Which one is correct?

[-]

numpad0 17 minutes ago

  a) 后天下之乐而乐
  b) 後天下之樂而樂
  c) 後天下之楽而楽

a) is clearly Simplified Chinese from a sibling comment, b) is Traditional copied from your comment, and c) is as I just typed in my own language. Unicode Hanzi/Kanji are a mess and there are characters same or different, in appearance or in binary, depending on intended variants, languages, fonts, systems, keyboard, distance between Earth and Alpha Centauri, etc.

singularity2001 an hour ago

Instead of downloading a specific OCR model how would one fare just downloading the currently best multi-modal foundation model? And what would that be at less than 30 GB?

empressplay 4 hours ago

This could be great for extracting text from old magazines; traditional OCR gives you a bit of a mess you have to clean up, but this looks like it can properly identify columns and track the flow accurately (and extract images!) It appears it can convert magazine layouts to markdown too

farseer 4 hours ago

How good is this compared to most commercial OCR software?

[-]

ozim 4 hours ago

Any vision model is better than commercial OCR software.

[-]

Etheryte 3 hours ago

I'm not really sure if that's an accurate summary of the state of the art, [0] is a better overview. In short, SOTA multi-modal LLMs are the best option for handwriting, nearly anything is good at printed text, for printed media, specialty models from hyperscalers are slightly better than multi-modal LLMs.

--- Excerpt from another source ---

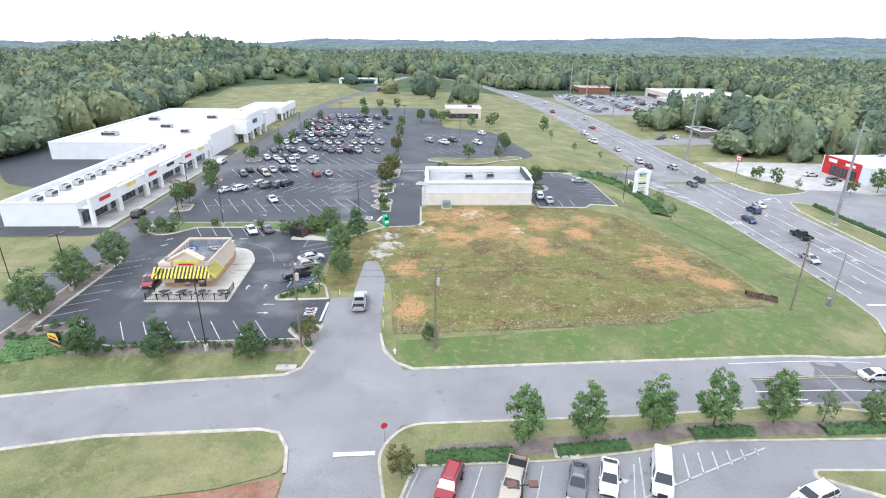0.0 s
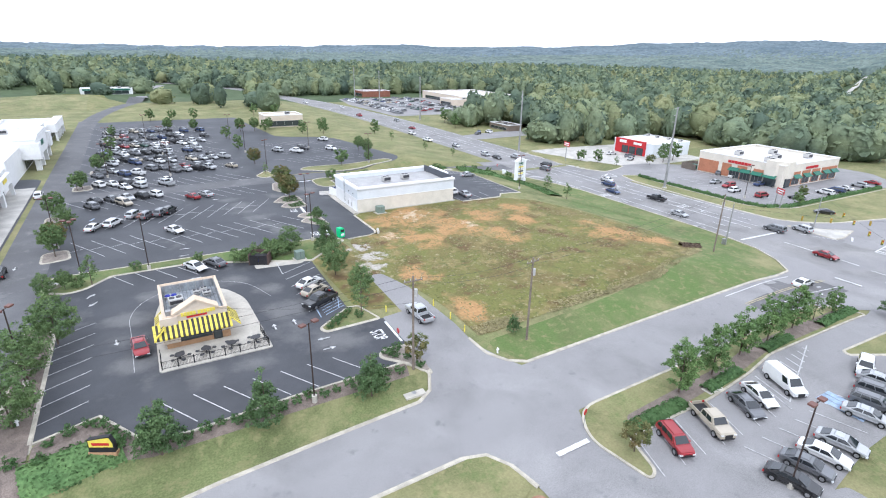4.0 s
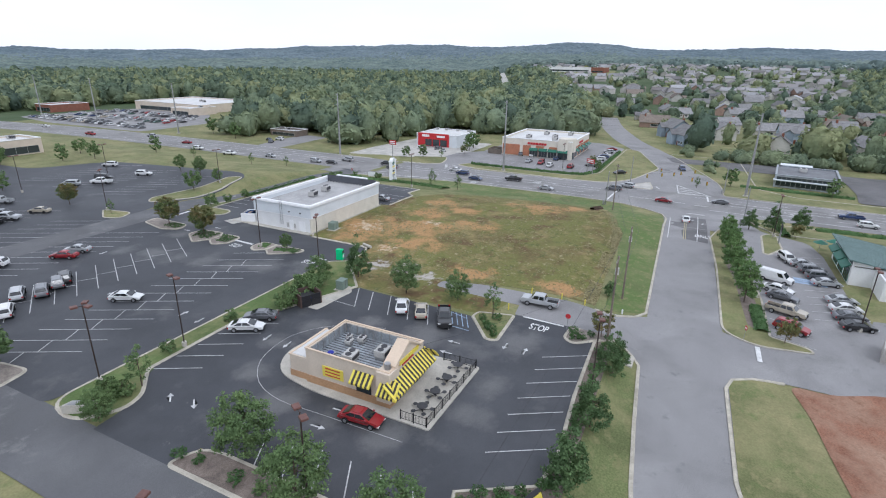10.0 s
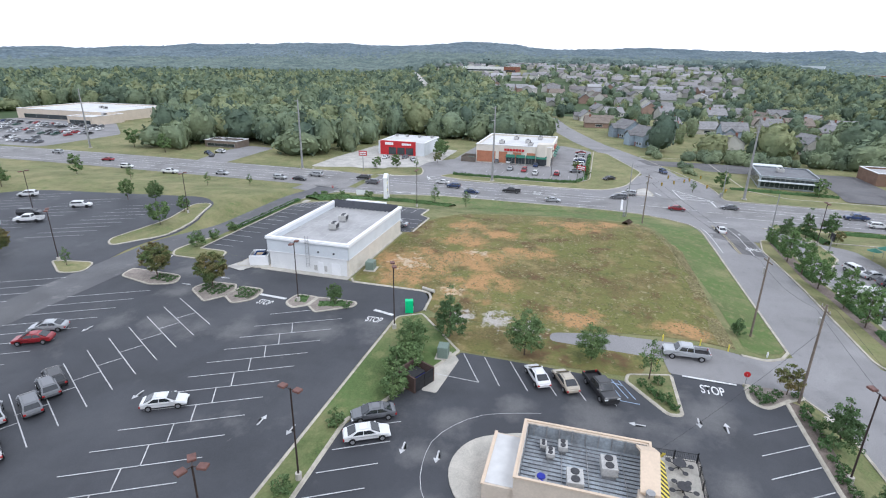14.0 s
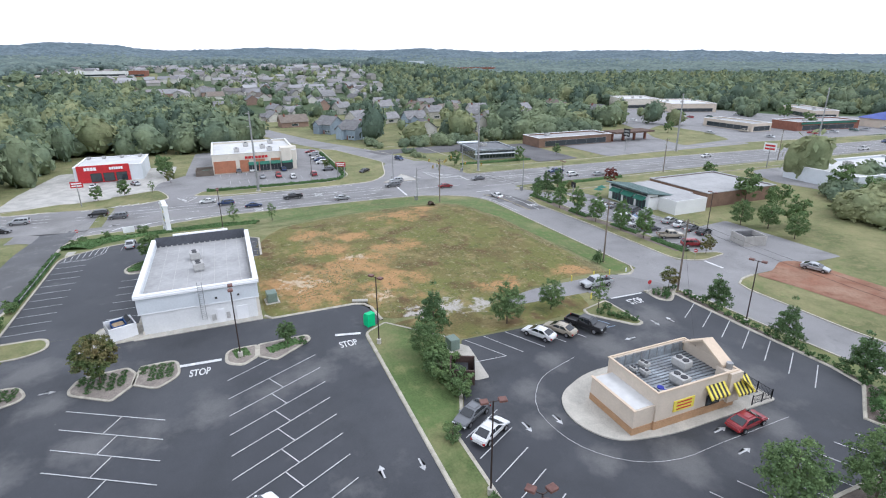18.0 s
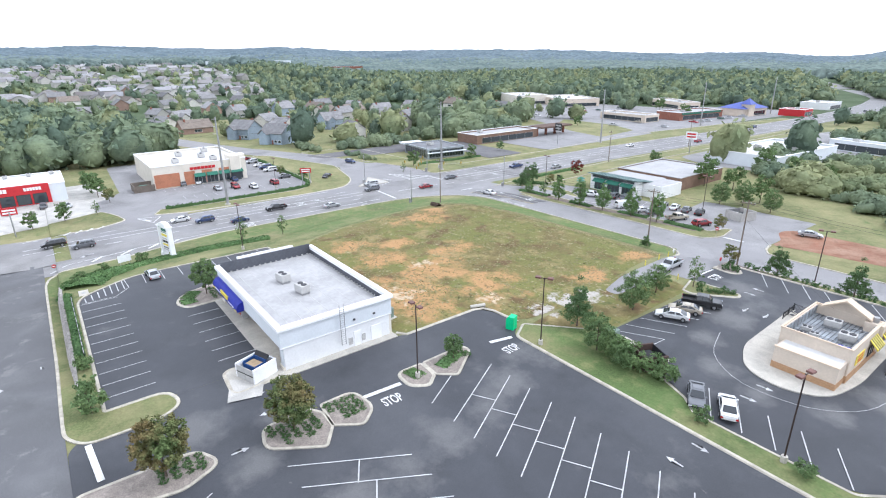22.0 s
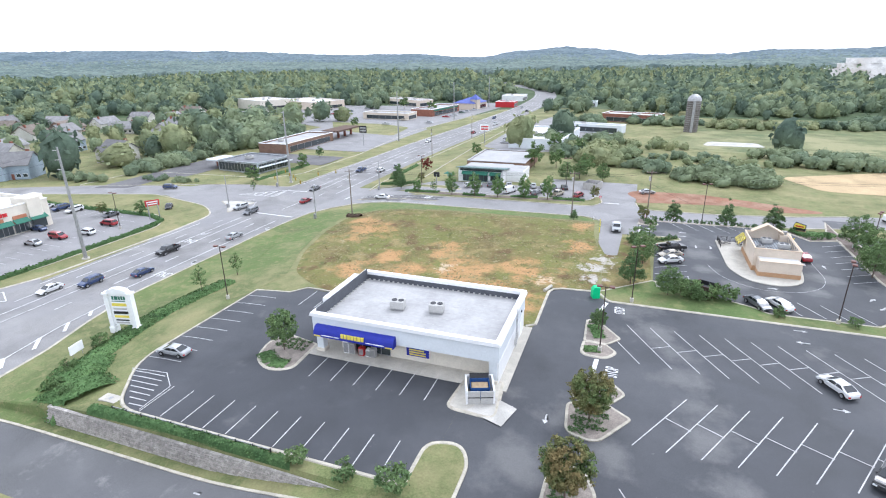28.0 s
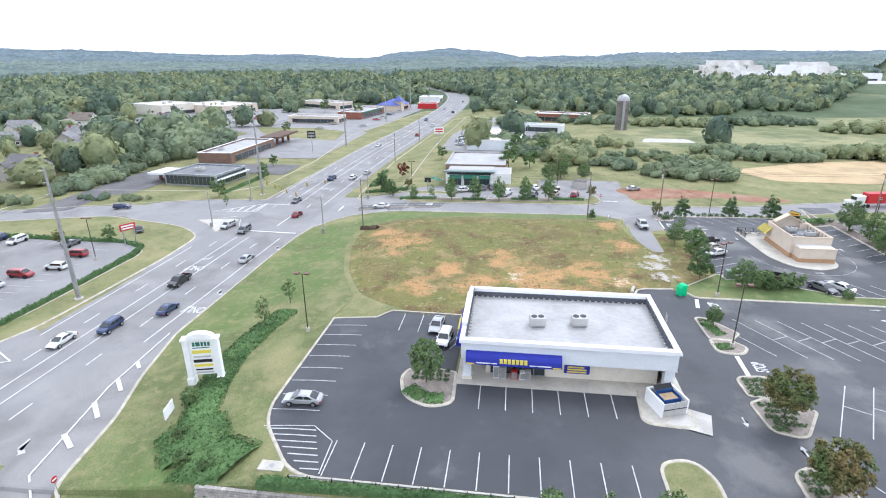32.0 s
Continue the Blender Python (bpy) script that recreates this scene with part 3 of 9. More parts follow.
island([(38.6, 145.6, 2), (35.2, 147.4, 2), (32.4, 146.2, 1.2), (32.7, 139.6, 0.4), (38.2, 138.4, 1.6), (39.8, 141, 1.6)], 1.2, M_BED, "kerbed bed with shrubs and a tree by the store", 0.14)
island([(10.6, 147.2, 1.3), (4.6, 147.6, 1.3), (5.3, 140.4, 0.3), (10, 140.4, 0.3)], 0.8, M_CONC, "kerbed pad that carries the waste enclosure", 0.14)
patch("pad_apron", [(8, 147), (3.6, 148.6), (2.6, 145), (6, 143.5)], M_PALE, 0.16, "pale concrete apron of the waste enclosure", "pavement")
patch("store_verge", [(10.4, 160, 0.3), (10.4, 153.6, 1.8), (7, 152.8, 2), (5.4, 155, 1.5), (5.5, 162, 1.8), (8, 163.5, 1), (66, 163.7, 2), (72.2, 162.6, 4), (74.2, 150, 2), (77.2, 141, 2), (79.7, 129, 1), (79.6, 84, 0.3), (76.5, 78, 0.3), (73, 92, 0.3), (66, 112, 0.3), (58, 126, 0.2), (54.4, 126, 0.5), (54.5, 150.6, 4), (47.3, 160, 3)],
      M_BANK, 0.1, "grass verge round the store's parking lot", "lawn", radius=0.6)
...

[0] https://research.aimultiple.com/ocr-accuracy/

[-]

ozim 2 hours ago

I see it confirms what I wrote state of art is “not using tessaract anymore” and I think bunch of commercial solutions are stuck with tessaract.

[-]

ares623 2 hours ago

I assume Tesseract has the advantage of being able to give a confidence score?

brightUiso 3 hours ago

Please a bit of education, what does it do?

bugglebeetle 3 hours ago

Looks great, but looking at the benchmark, can’t help but think about how crazy good dots-ocr is as a model. Too bad they’re not as open as the Deepseek team because its so crazy good and would love to know how it was trained.

[-]

rfoo 3 hours ago

If you look you'd notice that it's the same Haoran Wei behind DeepSeek-OCR and GOT-OCR2.0 :p

bethekind 3 hours ago

Did we read the same graph? DeepSeek Gundam 200 dpi appeared to get similar perf as dots-ocr, but with less tokens needed. The x axis is inverted, descending with distance from the origin.